In realtà, sono molti i temi toccati da Animali selvatici, attraverso la prospettiva di un piccolo villaggio della Transilvania in cui vivono, fianco a fianco, comunità di varia origine. Dal concetto di identità a quello di appartenenza, da quello di coesistenza interculturale a quello di isolamento, da quello di crisi dialogica a quello di conflitto sociale.
Mungiu si muove con abilità tra costruzione realistica e allegoria, tratteggiando lo sconvolgente ritratto di una Romania, ma più in generale di un’Europa, alla deriva.
La Romania di Animali selvatici è, infatti, un territorio che mescola culture e identità, eppure chiuso a riccio di fronte ai migranti, dominato dal pregiudizio e da intolleranze sopite a lungo, ma più vive che mai.
Dal canto suo, l’Europa non aiuta: appare, anzi, come un’entità aliena, che ha fallito le sue dinamiche di integrazione.

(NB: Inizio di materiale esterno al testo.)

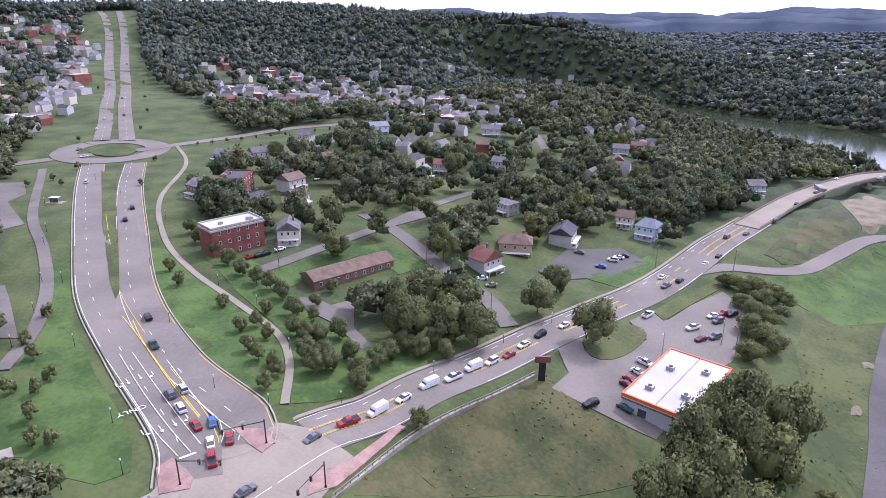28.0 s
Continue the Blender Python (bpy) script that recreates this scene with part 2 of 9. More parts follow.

Il messaggio è chiaro: ogni territorio punta il dito contro il suo “straniero”, da guardare con sospetto e possibilmente cacciare con la forza, per preservare una supposta integrità culturale che storicamente non è mai esistita.
Lo stile di Mungiu è al solito rigoroso: lascia ampio spazio al tempo della narrazione, ricorre a piani sequenza e riprese fisse, ma anche a un montare angoscioso che attanaglia gradualmente gli spettatori.
Nel suo cinema, da sempre, i comportamenti dei singoli sono lo specchio di dinamiche sociali e politiche, così da raccontare l’essenza profonda e le contraddizioni di un intero Paese. Rispetto ai suoi film precedenti, qui l’approccio si presenta maggiormente corale, mettendo in scena un notevole numero di personaggi secondari, per rendere l’analisi il più possibile completa e approfondita.
Un grande film, ambizioso e complesso, ammirevole per recitazione, scrittura e messa in scena.